We got our first TV in 1958. Got two stations out of, Amarillo, Texas, 4 & 10. Added channel 7 a few years later.
By the time we landed a man on the moon we had a color TV (and a telephone!) but still the same three stations/
those i had also normally along with the ABC affiliate at Harrisburg Il.. but living out in the open country with a very tall antennae on certain nights we got stations in Paducah Ky and Cape Girauxdeau Mo with a very infrequent Springfield Illinois
Got our first TV about 1948. Giant 12" screen. Three stations for a long time. First shows I remember were Candid Camera & The Jerry Lester show (I only watched to see Dagmar). I remember we usually had to have someone behind the set most of the time to adjust the vertical & horizonal controls.
Only had ONE channel until maybe 1983 when I put up a tall TV tower. Then had ONE channel and a couple of sketchy now & then others. Not until mid-90's did we have more than one consistently available channel.
When I was a child, back in the 60's, growing up in Detroit.
Chl 2 - WJBK CBS (Currently this is Fox and CBS is Ch62)
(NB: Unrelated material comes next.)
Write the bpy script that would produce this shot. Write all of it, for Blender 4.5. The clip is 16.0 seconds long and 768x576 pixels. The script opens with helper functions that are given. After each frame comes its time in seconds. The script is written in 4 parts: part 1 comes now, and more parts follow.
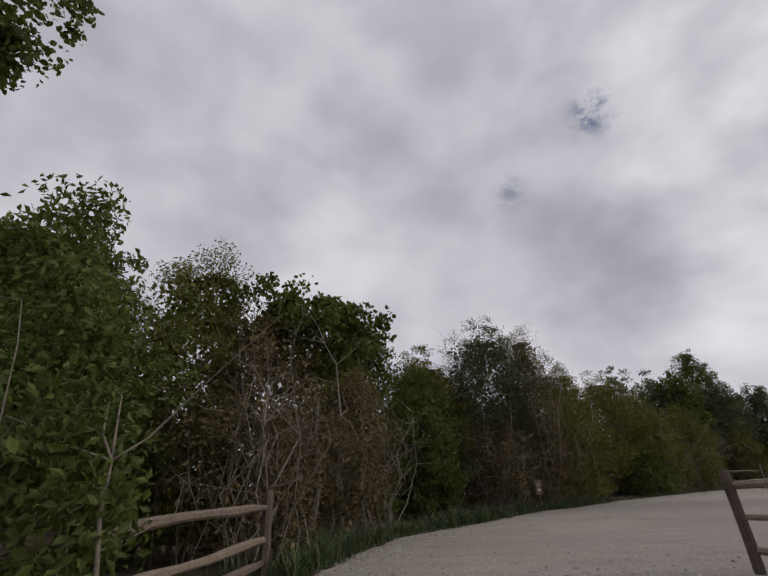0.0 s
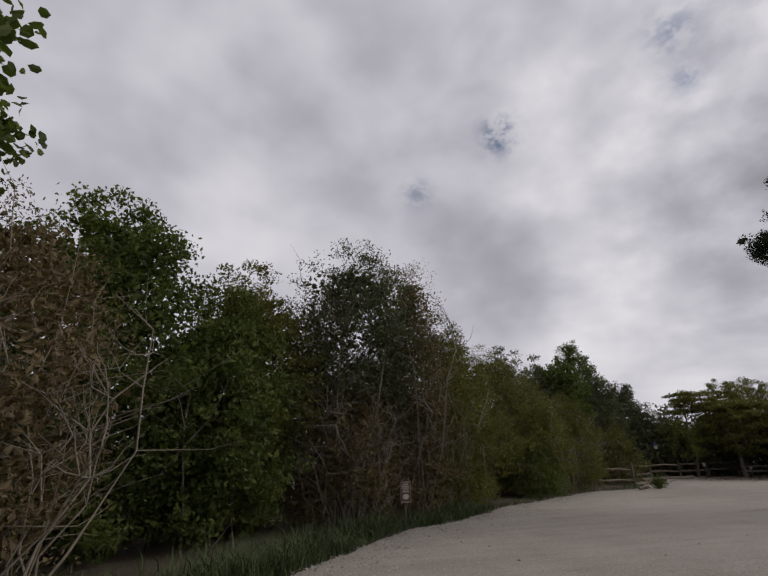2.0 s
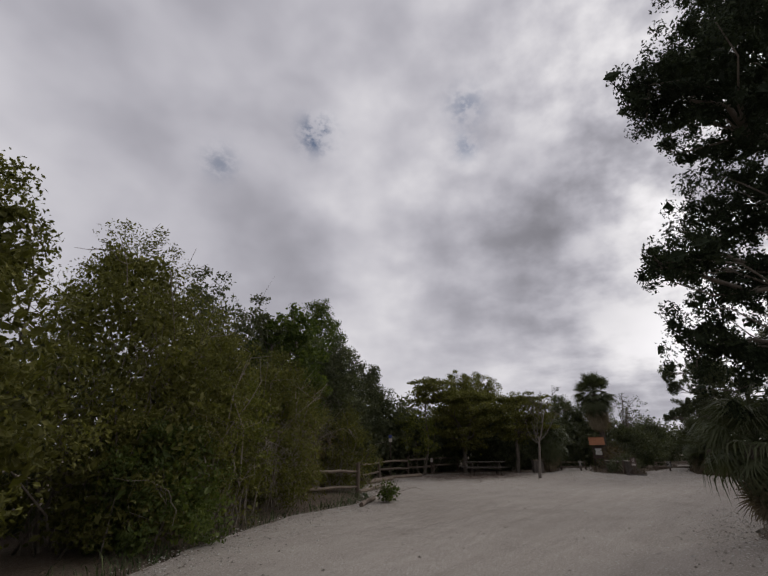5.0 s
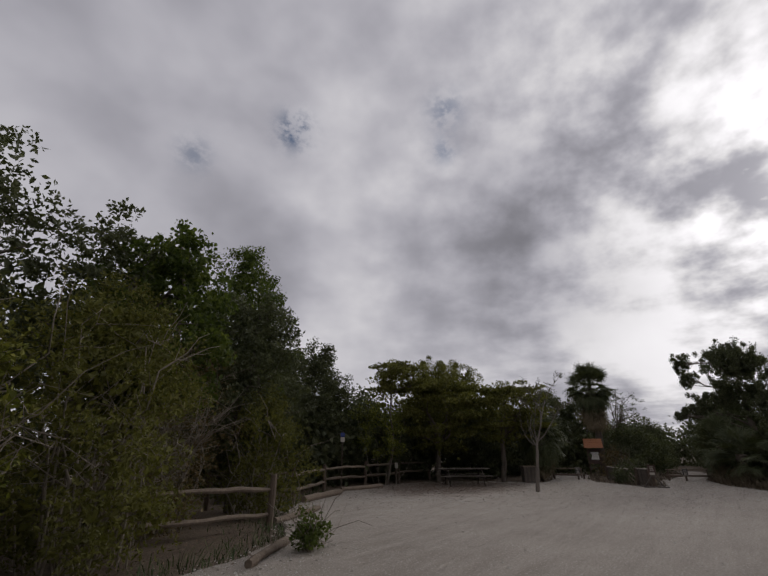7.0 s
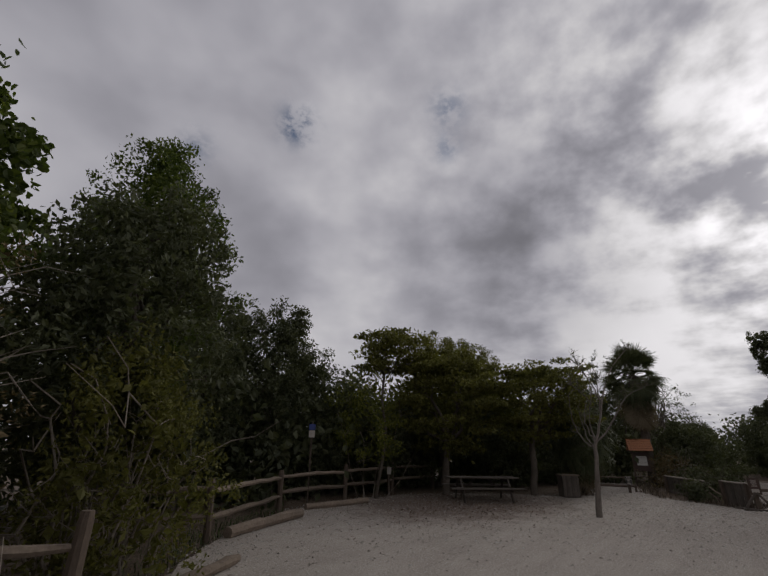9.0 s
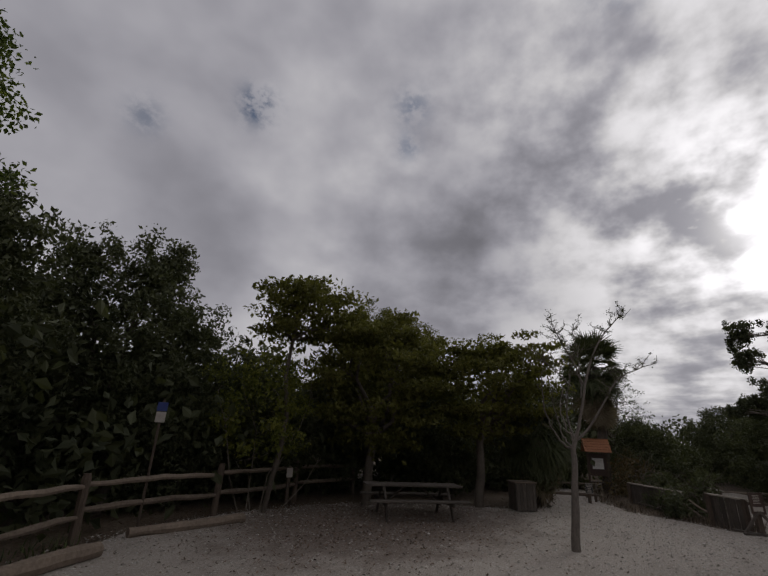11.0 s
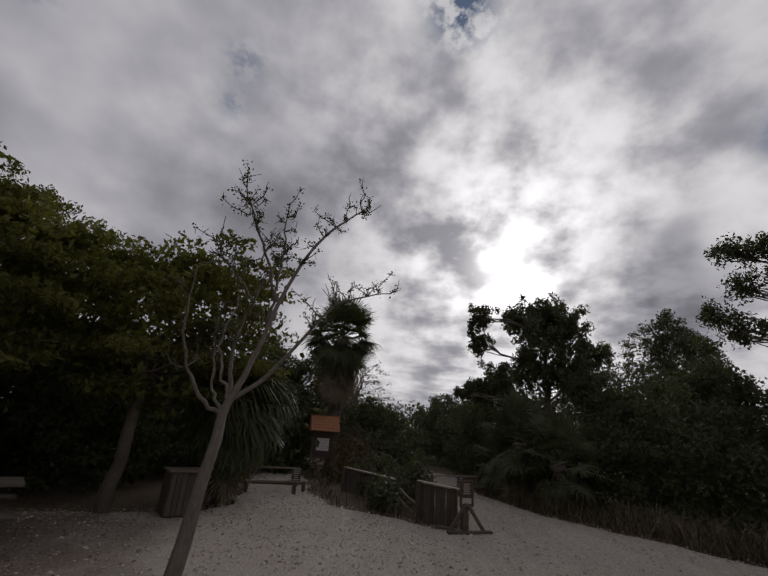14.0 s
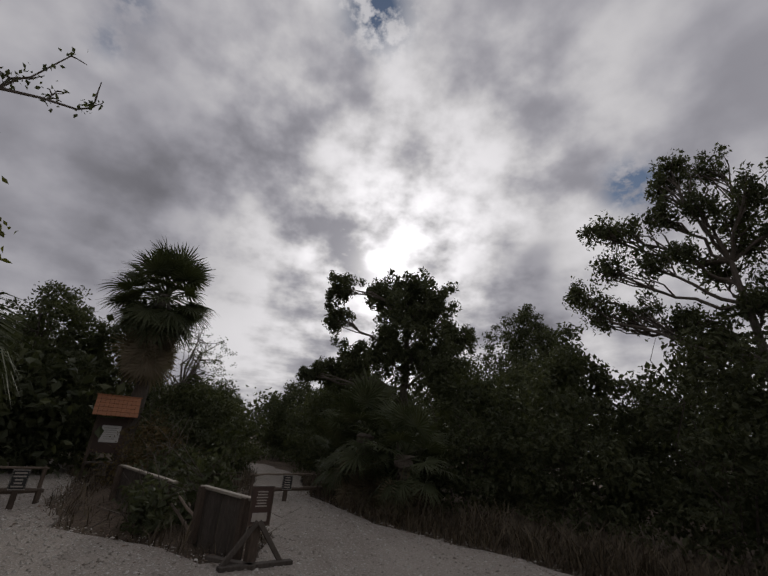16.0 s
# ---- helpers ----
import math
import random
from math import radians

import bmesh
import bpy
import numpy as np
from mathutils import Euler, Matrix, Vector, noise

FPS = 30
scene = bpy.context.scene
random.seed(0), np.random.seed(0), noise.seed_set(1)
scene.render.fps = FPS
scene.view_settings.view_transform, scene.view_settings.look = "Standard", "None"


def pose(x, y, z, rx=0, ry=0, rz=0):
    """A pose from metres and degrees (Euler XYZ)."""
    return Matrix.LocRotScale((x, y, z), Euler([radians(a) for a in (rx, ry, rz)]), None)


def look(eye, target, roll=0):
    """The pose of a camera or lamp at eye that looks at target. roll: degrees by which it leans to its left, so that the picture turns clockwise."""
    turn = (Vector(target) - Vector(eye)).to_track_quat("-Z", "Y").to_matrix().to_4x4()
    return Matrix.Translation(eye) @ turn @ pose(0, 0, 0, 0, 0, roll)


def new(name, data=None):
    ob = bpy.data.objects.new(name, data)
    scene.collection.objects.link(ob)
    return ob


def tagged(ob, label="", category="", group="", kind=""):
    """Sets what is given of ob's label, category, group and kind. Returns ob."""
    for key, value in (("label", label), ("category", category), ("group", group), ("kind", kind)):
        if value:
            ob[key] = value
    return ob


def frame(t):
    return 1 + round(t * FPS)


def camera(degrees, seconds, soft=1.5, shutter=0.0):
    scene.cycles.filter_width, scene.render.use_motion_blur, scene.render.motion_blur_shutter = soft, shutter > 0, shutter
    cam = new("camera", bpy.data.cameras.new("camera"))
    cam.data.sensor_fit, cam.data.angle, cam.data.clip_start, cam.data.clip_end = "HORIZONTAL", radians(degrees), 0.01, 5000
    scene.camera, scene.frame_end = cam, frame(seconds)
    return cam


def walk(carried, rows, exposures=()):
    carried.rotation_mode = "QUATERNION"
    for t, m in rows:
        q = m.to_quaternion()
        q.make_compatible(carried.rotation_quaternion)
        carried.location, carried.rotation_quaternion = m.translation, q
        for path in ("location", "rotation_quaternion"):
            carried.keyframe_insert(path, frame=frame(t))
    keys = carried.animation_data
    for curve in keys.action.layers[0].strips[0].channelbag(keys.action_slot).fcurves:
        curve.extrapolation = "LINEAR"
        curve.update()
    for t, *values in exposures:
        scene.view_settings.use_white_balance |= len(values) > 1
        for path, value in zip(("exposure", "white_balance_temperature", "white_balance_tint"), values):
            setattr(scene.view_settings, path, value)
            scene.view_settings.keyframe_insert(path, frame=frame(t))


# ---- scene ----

Ch4 - WWJ NBC (The home of Tiger baseball)
Ch7 - WXYZ ABC
Ch9 - CKLW CBC Windsor Canada (Hockey Night in Canada, eh?)
Ch50 - WKBD
Ch56 - WTVS - NET (National Education TV) the precursor for PBS
Ch62 - WXON
In the late 60's a small local cable company came to our area of northern lower Michigan. Midwestern Cable IMMIC and for a monthly payment of 12 dollars several new to us channels were received. WKBD Detroit had Bill Kennedy Showtime movies along with some early Japanese cartoons like Speed Racer, Astro Boy, and Kimba the white lion. Also got a couple stations out of Greenbay WI.
It was just the beginning of pay for TV and the rates increased as the cable providers ate each other up with buy outs and name changes.
I had enough several years ago of paying for 200 channels of crap and cut the cord. My indoor antenna now is just like the early days of just a handful of choices. A full circle back to the beginning!